→ **OBJECTIVE**
Copy out the listing that follows, exactly, without its pictures.

→ **DATA FOR THE TASK**
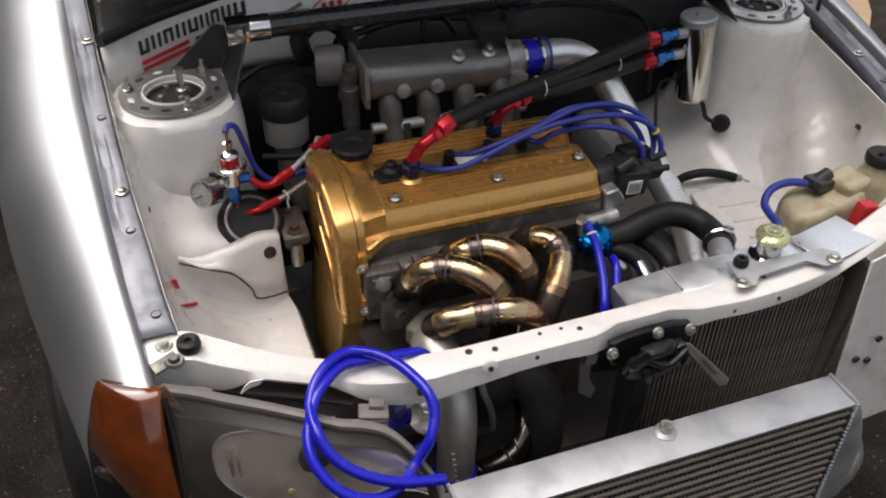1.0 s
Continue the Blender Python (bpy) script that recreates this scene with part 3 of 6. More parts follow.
def scuttle():
    """Firewall, rubber seal, cowl and screen edge."""
    bm = B()
    top = [(-0.57, 0.60, 0.995), (-0.5, 0.65, 0.997), (-0.42, 0.69, 1.0), (-0.34, 0.715, 1.003), (-0.20, 0.72, 0.998), (0.0, 0.715, 0.99), (0.26, 0.70, 0.985), (0.45, 0.67, 0.982), (0.62, 0.60, 0.985)]
    line = spline(top, 5)
    # White stops higher towards the far side; black below stands in for shade.
    def depth(x):
        return 0.05 + 0.075 * smoothstep(-0.06, -0.2, x)
    rows = [[p + Vector((0, -0.004, -0.004)), p + Vector((0, -0.012, -0.4 * depth(p.x))), p + Vector((0, -0.02, -0.88 * depth(p.x))), p + Vector((0, -0.02, -depth(p.x)))] for p in line]
    loft(bm, rows, closed=False)
    fw = part("bulkhead", bm, WHITE, car, "white upper bulkhead with stickers", solid=0.002, angle=60)
    bm = B()
    rows = [[p + Vector((0, -0.012, 0.02 - depth(p.x))), p + Vector((0, -0.03, -0.08 - depth(p.x))), p + Vector((0, -0.05, -0.55))] for p in line]
    loft(bm, rows, closed=False)
    part("bulkhead_lower", bm, BLACK, car, "lower bulkhead, its black partly standing in for deep shade", solid=0.003)
    bm = B()
    tube(bm, [Vector(p) + Vector((0, 0.002, 0.004)) for p in top], 0.0105, 10)
    part("bonnet_seal", bm, RUBBER, car, "black rubber bonnet seal")
    bm = B()
    rows = [[p + Vector((0, 0.006, -0.004)), p + Vector((0, 0.05, 0.002)), p + Vector((0, 0.12, 0.0)), Vector((p.x * 1.02, max(p.y + 0.15, 0.97), 1.005)), Vector((p.x * 1.02, max(p.y + 0.16, 0.985), 1.02))] for p in line]
    loft(bm, rows, closed=False)
    cw = part("cowl", bm, BLACK, car, "black plastic cowl panel", solid=0.003)
    bm = B()
    box(bm, (0, 0, 0), (0.003, 0.05, 0.006), bev=0.0008)
    slat = finish("cowl_slat", bm, GREYPLASTIC)
    for k in range(58):
        o = slat if k == 0 else slat.copy()
        if k:
            scene.collection.objects.link(o)
        o.parent = cw
        o.location = (-0.46 + 0.0135 * k, 0.895 - 0.0002 * k, 1.006 + 0.0003 * k)
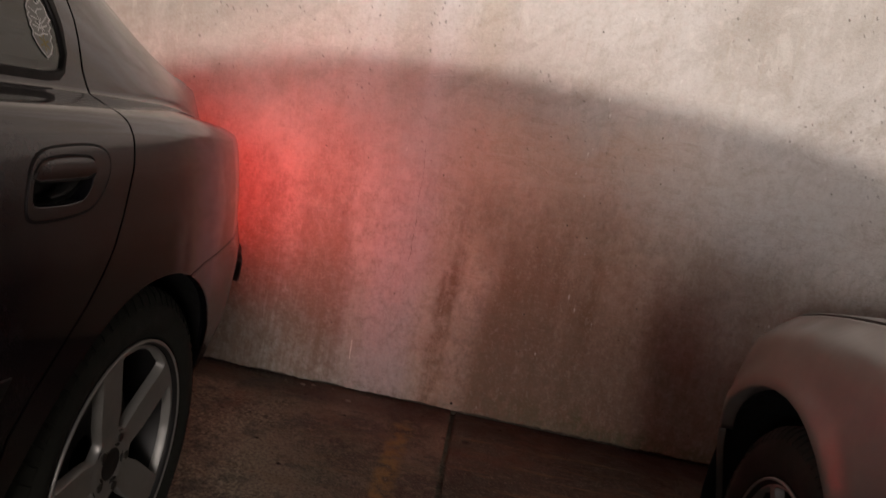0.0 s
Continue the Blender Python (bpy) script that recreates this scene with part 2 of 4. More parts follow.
    crack = n.times(band(n.sum(x, n.sum(n.times(z, 0.03), shifted(n.noise(9, 4, 0.6), 0.03))), 0.2760, 0.2772, 0.2784, 0.2796), n.span(z, 0.42, 0.55), n.span(z, 1.05, 0.85), n.span(mott, 0.4, 0.6))
    col = n.mix(n.times(crack, 0.65), col, (0.13, 0.09, 0.07))
    relief = n.sum(n.sum(n.times(ripple, 0.55), n.times(mott, 0.40)), n.sum(n.sum(n.times(fine, 0.12), n.times(brush, 0.35)), n.sum(n.times(n.sum(pits, flecks, "MAXIMUM"), -0.5), n.times(crack, -0.5))))
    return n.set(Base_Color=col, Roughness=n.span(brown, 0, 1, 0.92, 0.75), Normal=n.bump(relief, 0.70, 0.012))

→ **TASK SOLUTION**
1.0 s
Continue the Blender Python (bpy) script that recreates this scene with part 3 of 6. More parts follow.
def scuttle():
    """Firewall, rubber seal, cowl and screen edge."""
    bm = B()
    top = [(-0.57, 0.60, 0.995), (-0.5, 0.65, 0.997), (-0.42, 0.69, 1.0), (-0.34, 0.715, 1.003), (-0.20, 0.72, 0.998), (0.0, 0.715, 0.99), (0.26, 0.70, 0.985), (0.45, 0.67, 0.982), (0.62, 0.60, 0.985)]
    line = spline(top, 5)
    # White stops higher towards the far side; black below stands in for shade.
    def depth(x):
        return 0.05 + 0.075 * smoothstep(-0.06, -0.2, x)
    rows = [[p + Vector((0, -0.004, -0.004)), p + Vector((0, -0.012, -0.4 * depth(p.x))), p + Vector((0, -0.02, -0.88 * depth(p.x))), p + Vector((0, -0.02, -depth(p.x)))] for p in line]
    loft(bm, rows, closed=False)
    fw = part("bulkhead", bm, WHITE, car, "white upper bulkhead with stickers", solid=0.002, angle=60)
    bm = B()
    rows = [[p + Vector((0, -0.012, 0.02 - depth(p.x))), p + Vector((0, -0.03, -0.08 - depth(p.x))), p + Vector((0, -0.05, -0.55))] for p in line]
    loft(bm, rows, closed=False)
    part("bulkhead_lower", bm, BLACK, car, "lower bulkhead, its black partly standing in for deep shade", solid=0.003)
    bm = B()
    tube(bm, [Vector(p) + Vector((0, 0.002, 0.004)) for p in top], 0.0105, 10)
    part("bonnet_seal", bm, RUBBER, car, "black rubber bonnet seal")
    bm = B()
    rows = [[p + Vector((0, 0.006, -0.004)), p + Vector((0, 0.05, 0.002)), p + Vector((0, 0.12, 0.0)), Vector((p.x * 1.02, max(p.y + 0.15, 0.97), 1.005)), Vector((p.x * 1.02, max(p.y + 0.16, 0.985), 1.02))] for p in line]
    loft(bm, rows, closed=False)
    cw = part("cowl", bm, BLACK, car, "black plastic cowl panel", solid=0.003)
    bm = B()
    box(bm, (0, 0, 0), (0.003, 0.05, 0.006), bev=0.0008)
    slat = finish("cowl_slat", bm, GREYPLASTIC)
    for k in range(58):
        o = slat if k == 0 else slat.copy()
        if k:
            scene.collection.objects.link(o)
        o.parent = cw
        o.location = (-0.46 + 0.0135 * k, 0.895 - 0.0002 * k, 1.006 + 0.0003 * k)
0.0 s
Continue the Blender Python (bpy) script that recreates this scene with part 2 of 4. More parts follow.
    crack = n.times(band(n.sum(x, n.sum(n.times(z, 0.03), shifted(n.noise(9, 4, 0.6), 0.03))), 0.2760, 0.2772, 0.2784, 0.2796), n.span(z, 0.42, 0.55), n.span(z, 1.05, 0.85), n.span(mott, 0.4, 0.6))
    col = n.mix(n.times(crack, 0.65), col, (0.13, 0.09, 0.07))
    relief = n.sum(n.sum(n.times(ripple, 0.55), n.times(mott, 0.40)), n.sum(n.sum(n.times(fine, 0.12), n.times(brush, 0.35)), n.sum(n.times(n.sum(pits, flecks, "MAXIMUM"), -0.5), n.times(crack, -0.5))))
    return n.set(Base_Color=col, Roughness=n.span(brown, 0, 1, 0.92, 0.75), Normal=n.bump(relief, 0.70, 0.012))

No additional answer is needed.